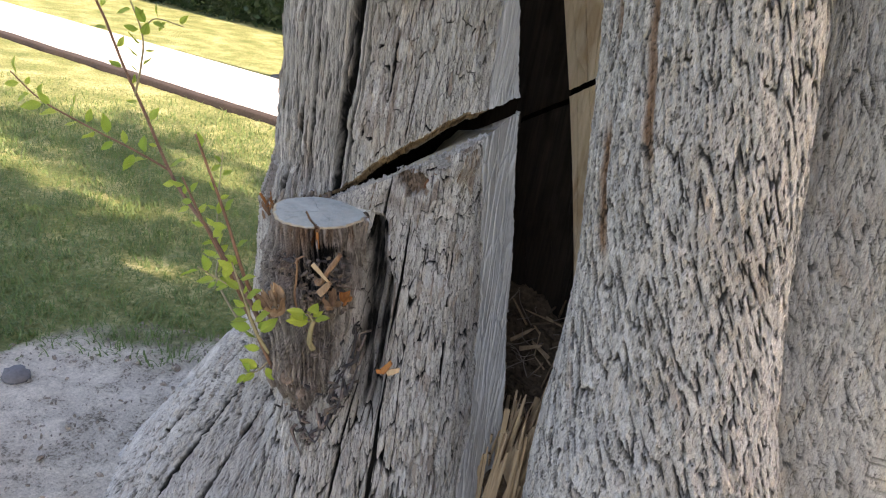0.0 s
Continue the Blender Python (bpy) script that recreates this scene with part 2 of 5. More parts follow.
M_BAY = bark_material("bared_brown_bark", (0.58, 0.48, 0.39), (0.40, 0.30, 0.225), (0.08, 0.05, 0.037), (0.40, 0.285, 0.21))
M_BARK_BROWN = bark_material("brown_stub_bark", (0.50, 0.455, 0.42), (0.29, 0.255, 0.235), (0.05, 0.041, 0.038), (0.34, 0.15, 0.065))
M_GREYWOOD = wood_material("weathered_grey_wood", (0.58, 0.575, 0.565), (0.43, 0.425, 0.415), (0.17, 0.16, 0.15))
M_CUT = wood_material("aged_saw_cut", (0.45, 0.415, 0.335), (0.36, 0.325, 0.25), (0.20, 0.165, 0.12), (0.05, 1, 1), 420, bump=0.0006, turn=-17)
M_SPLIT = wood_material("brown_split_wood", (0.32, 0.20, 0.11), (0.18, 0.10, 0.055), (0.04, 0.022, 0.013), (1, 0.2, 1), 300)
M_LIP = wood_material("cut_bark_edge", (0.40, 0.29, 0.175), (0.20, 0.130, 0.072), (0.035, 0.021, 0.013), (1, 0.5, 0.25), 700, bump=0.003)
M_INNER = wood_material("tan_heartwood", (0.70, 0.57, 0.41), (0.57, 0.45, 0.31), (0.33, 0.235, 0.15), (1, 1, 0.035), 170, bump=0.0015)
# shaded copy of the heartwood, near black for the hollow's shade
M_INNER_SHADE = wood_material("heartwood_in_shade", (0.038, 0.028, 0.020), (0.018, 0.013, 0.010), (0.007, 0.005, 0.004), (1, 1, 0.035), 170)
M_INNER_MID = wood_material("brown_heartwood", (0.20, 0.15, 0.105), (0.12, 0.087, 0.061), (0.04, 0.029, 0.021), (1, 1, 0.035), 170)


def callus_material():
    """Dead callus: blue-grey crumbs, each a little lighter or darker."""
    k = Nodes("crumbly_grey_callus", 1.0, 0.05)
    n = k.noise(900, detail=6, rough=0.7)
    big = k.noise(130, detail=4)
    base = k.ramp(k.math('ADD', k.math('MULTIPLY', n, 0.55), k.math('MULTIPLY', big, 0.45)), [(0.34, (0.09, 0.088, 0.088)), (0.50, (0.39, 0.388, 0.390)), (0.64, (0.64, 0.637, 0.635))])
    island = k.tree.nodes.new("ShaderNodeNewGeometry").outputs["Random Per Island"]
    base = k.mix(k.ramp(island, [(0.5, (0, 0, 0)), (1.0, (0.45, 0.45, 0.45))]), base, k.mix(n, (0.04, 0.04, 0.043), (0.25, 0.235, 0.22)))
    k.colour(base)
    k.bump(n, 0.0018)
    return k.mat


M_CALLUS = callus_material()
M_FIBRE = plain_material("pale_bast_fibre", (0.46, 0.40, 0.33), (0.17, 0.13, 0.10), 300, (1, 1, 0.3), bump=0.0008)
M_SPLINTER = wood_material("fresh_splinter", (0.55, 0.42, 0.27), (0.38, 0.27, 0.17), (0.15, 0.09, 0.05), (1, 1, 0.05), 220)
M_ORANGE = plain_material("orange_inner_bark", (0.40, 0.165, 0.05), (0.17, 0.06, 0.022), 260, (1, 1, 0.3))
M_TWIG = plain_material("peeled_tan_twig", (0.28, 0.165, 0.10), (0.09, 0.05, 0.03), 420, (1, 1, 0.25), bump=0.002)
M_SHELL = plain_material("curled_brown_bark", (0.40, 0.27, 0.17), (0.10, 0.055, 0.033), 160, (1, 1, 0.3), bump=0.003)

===

Exercise | Repeat the listing above from its first line through the line that contains "return k.mat", both included, and nothing more. Drop the pictures.

Task result |
0.0 s
Continue the Blender Python (bpy) script that recreates this scene with part 2 of 5. More parts follow.
M_BAY = bark_material("bared_brown_bark", (0.58, 0.48, 0.39), (0.40, 0.30, 0.225), (0.08, 0.05, 0.037), (0.40, 0.285, 0.21))
M_BARK_BROWN = bark_material("brown_stub_bark", (0.50, 0.455, 0.42), (0.29, 0.255, 0.235), (0.05, 0.041, 0.038), (0.34, 0.15, 0.065))
M_GREYWOOD = wood_material("weathered_grey_wood", (0.58, 0.575, 0.565), (0.43, 0.425, 0.415), (0.17, 0.16, 0.15))
M_CUT = wood_material("aged_saw_cut", (0.45, 0.415, 0.335), (0.36, 0.325, 0.25), (0.20, 0.165, 0.12), (0.05, 1, 1), 420, bump=0.0006, turn=-17)
M_SPLIT = wood_material("brown_split_wood", (0.32, 0.20, 0.11), (0.18, 0.10, 0.055), (0.04, 0.022, 0.013), (1, 0.2, 1), 300)
M_LIP = wood_material("cut_bark_edge", (0.40, 0.29, 0.175), (0.20, 0.130, 0.072), (0.035, 0.021, 0.013), (1, 0.5, 0.25), 700, bump=0.003)
M_INNER = wood_material("tan_heartwood", (0.70, 0.57, 0.41), (0.57, 0.45, 0.31), (0.33, 0.235, 0.15), (1, 1, 0.035), 170, bump=0.0015)
# shaded copy of the heartwood, near black for the hollow's shade
M_INNER_SHADE = wood_material("heartwood_in_shade", (0.038, 0.028, 0.020), (0.018, 0.013, 0.010), (0.007, 0.005, 0.004), (1, 1, 0.035), 170)
M_INNER_MID = wood_material("brown_heartwood", (0.20, 0.15, 0.105), (0.12, 0.087, 0.061), (0.04, 0.029, 0.021), (1, 1, 0.035), 170)


def callus_material():
    """Dead callus: blue-grey crumbs, each a little lighter or darker."""
    k = Nodes("crumbly_grey_callus", 1.0, 0.05)
    n = k.noise(900, detail=6, rough=0.7)
    big = k.noise(130, detail=4)
    base = k.ramp(k.math('ADD', k.math('MULTIPLY', n, 0.55), k.math('MULTIPLY', big, 0.45)), [(0.34, (0.09, 0.088, 0.088)), (0.50, (0.39, 0.388, 0.390)), (0.64, (0.64, 0.637, 0.635))])
    island = k.tree.nodes.new("ShaderNodeNewGeometry").outputs["Random Per Island"]
    base = k.mix(k.ramp(island, [(0.5, (0, 0, 0)), (1.0, (0.45, 0.45, 0.45))]), base, k.mix(n, (0.04, 0.04, 0.043), (0.25, 0.235, 0.22)))
    k.colour(base)
    k.bump(n, 0.0018)
    return k.mat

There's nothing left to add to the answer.